Judges is a strange book, a letdown after the grand entrance into Canaan.  God had this master plan, which He spelled out to Moses at great length, and imposed upon the Israelites in stringent detail -- down to the wearing of tassels, the classification of skin diseases, the ingredients of sin and fellowship offerings.  He installed  Moses as Liberator, and then Joshua as Conqueror.  But then what?  Joshua too needed to appoint a successor, someone to carry on the custodianship of the Covenant, to be a link to the Authority (Sholem Asch).  This person would consolidate and complete Joshua's victories, and provide for at least a rudimentary central government.  But we look in vain for the Administrator.  And the whole enterprise quite frankly unravelled, as Judges records.  After such extraordinary attention to detail and to the control of every aspect of daily life, how could God suddenly take His hands off the steering wheel?

         

It is no good to argue that God wanted no man to rule over them, that He Himself would be their king.  That's like trying to run a kindergarten class without a teacher.  He knew that the people were unstable, "stiff-necked" and rebellious, requiring the constant presence of a strong leader/teacher/judge/prophet to keep them on track.
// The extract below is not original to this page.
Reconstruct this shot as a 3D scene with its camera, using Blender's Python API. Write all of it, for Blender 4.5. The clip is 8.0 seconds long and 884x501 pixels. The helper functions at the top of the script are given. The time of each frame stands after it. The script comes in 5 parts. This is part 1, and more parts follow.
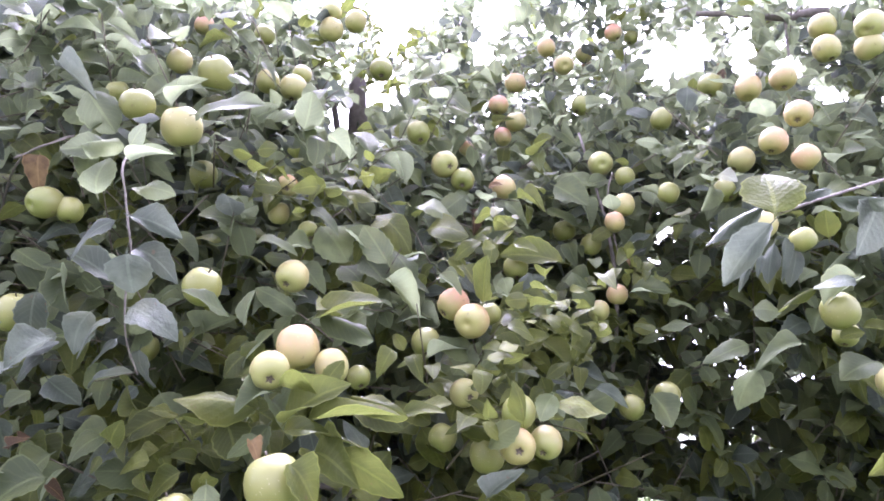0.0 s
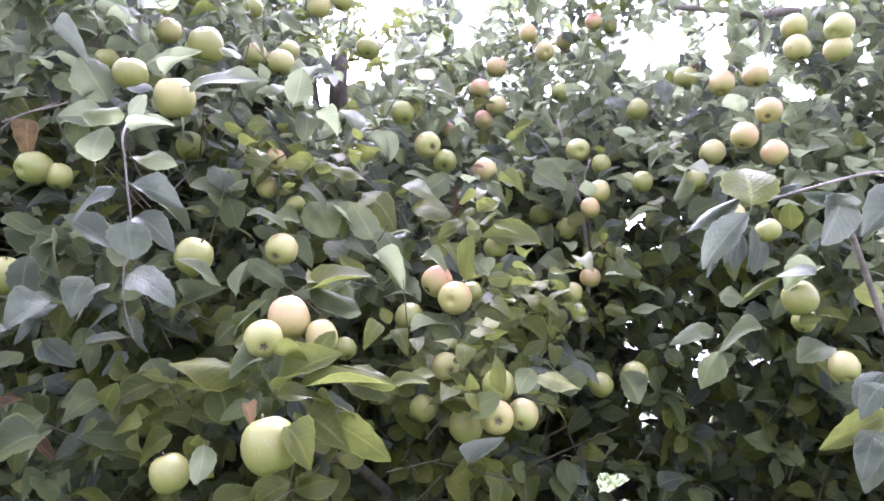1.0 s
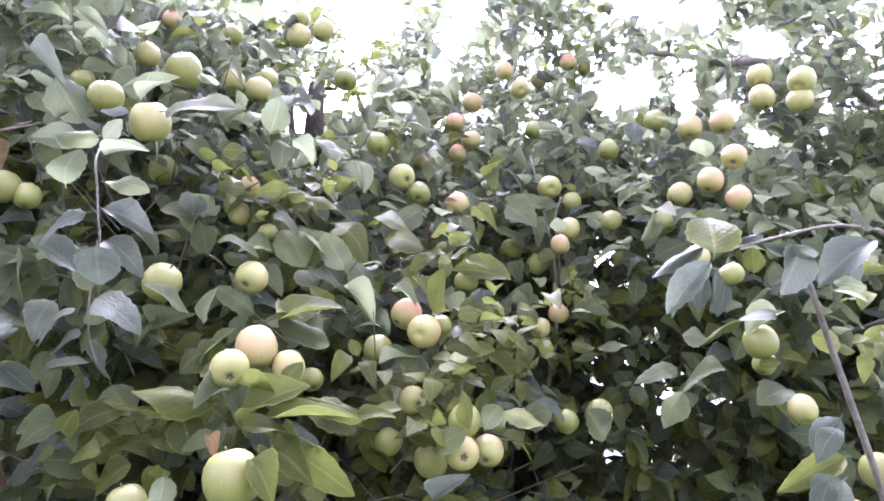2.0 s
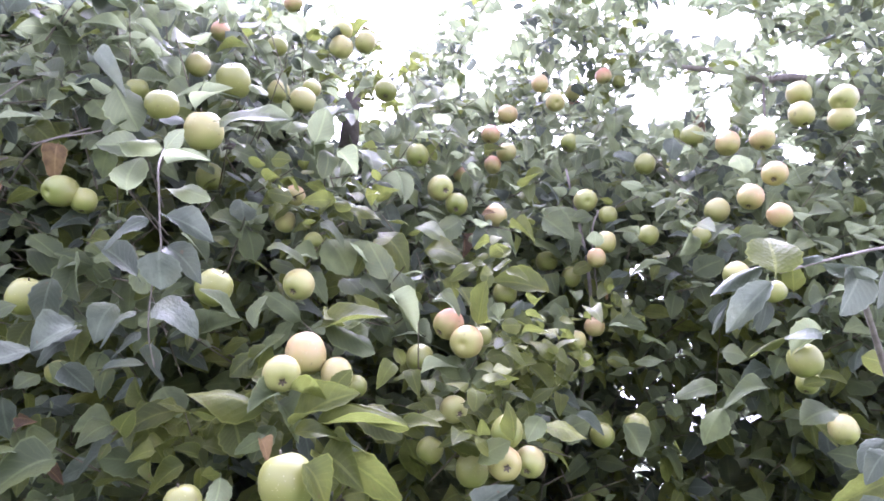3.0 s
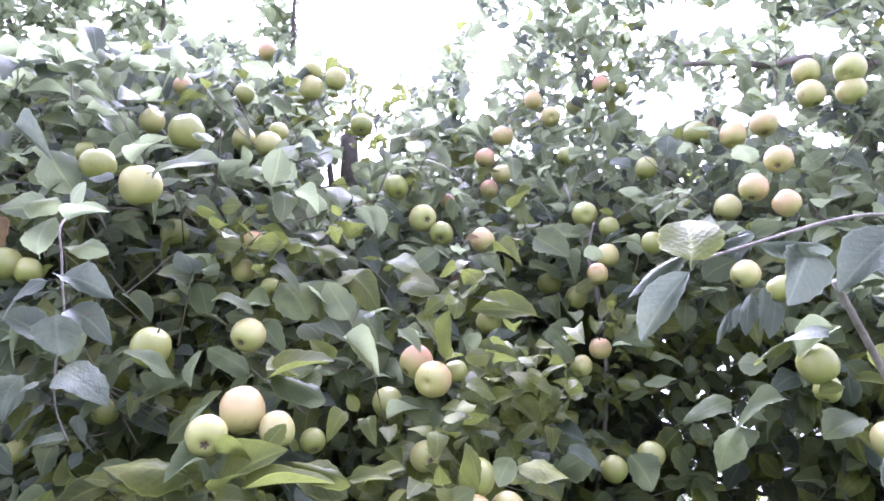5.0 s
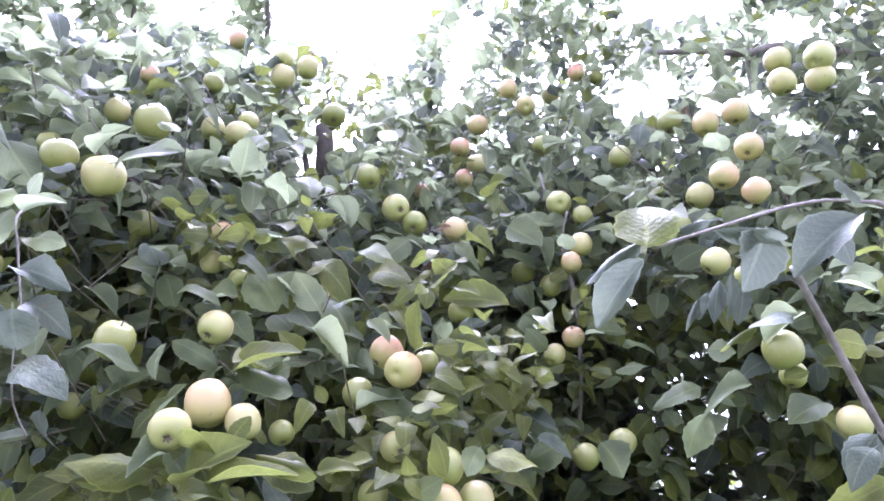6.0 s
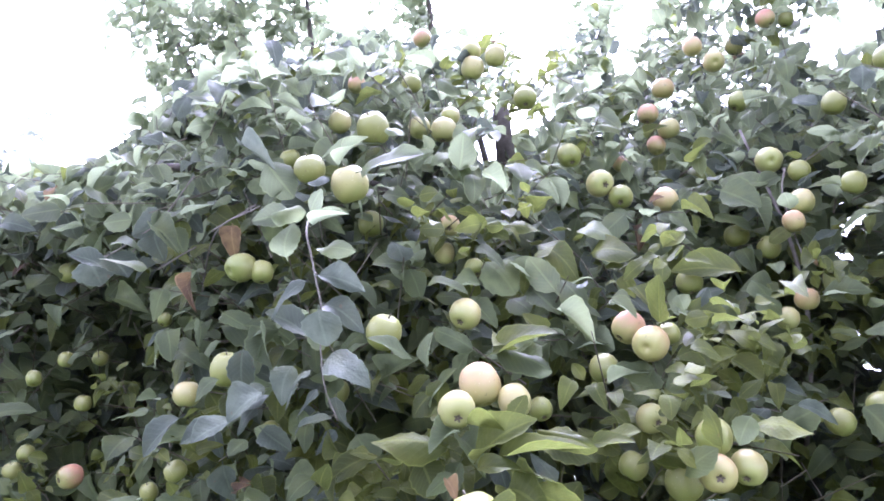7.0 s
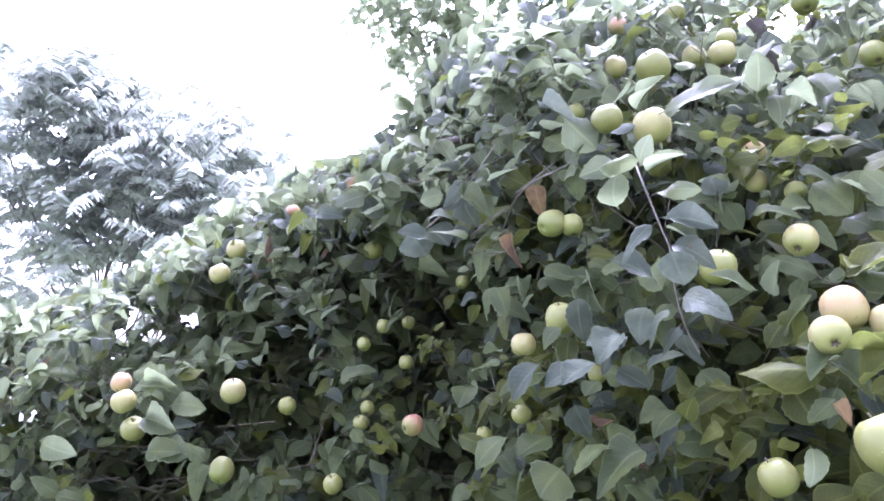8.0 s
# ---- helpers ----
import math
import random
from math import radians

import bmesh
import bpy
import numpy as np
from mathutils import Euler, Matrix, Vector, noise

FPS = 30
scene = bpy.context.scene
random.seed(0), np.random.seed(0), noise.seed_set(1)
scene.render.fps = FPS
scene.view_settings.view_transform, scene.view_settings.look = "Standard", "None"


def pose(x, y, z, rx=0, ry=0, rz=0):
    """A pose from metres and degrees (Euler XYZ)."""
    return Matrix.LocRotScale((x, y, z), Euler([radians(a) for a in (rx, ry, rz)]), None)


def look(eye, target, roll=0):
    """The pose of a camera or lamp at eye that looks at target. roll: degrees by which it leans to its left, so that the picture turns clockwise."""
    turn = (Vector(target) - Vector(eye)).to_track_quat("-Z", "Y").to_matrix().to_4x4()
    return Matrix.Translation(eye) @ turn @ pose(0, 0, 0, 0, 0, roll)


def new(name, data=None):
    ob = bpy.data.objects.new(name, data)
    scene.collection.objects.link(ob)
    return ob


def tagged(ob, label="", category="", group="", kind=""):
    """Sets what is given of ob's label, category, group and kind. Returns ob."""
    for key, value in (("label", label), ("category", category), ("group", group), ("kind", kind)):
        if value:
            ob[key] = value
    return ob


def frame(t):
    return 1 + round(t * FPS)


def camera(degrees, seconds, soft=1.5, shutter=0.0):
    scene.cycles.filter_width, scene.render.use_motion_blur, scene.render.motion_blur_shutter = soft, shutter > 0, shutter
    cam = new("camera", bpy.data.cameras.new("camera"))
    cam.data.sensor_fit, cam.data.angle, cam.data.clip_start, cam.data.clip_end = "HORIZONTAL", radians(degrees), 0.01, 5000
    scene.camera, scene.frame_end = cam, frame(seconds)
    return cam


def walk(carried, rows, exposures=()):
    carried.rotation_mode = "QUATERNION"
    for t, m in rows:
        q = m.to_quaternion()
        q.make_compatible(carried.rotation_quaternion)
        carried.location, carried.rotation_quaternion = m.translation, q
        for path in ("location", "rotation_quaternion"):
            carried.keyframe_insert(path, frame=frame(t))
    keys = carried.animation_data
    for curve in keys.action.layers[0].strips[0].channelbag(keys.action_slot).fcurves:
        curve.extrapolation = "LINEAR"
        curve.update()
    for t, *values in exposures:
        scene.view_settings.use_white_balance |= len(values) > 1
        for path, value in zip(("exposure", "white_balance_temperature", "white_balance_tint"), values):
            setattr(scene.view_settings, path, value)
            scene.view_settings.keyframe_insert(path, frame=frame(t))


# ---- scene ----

Without that central structure of authority, chaos and apostasy were inevitable.  Judges is the chronicle of this exact situation.

         

Of course, in time, that central structure developed, when Saul started the monarchical period.  But then it came not as the logical successor to the invasion of Canaan, but as the desperate remedy for 300 years of internal dissolution and perpetual conflict.  During that time, the "holy nation" lost its character of religious zeal and became acculturated to its neighbors, alternately fighting them and intermarrying with them.  Far from being qualified to be a light to the nations, Israel's primary need was to set its own house in order.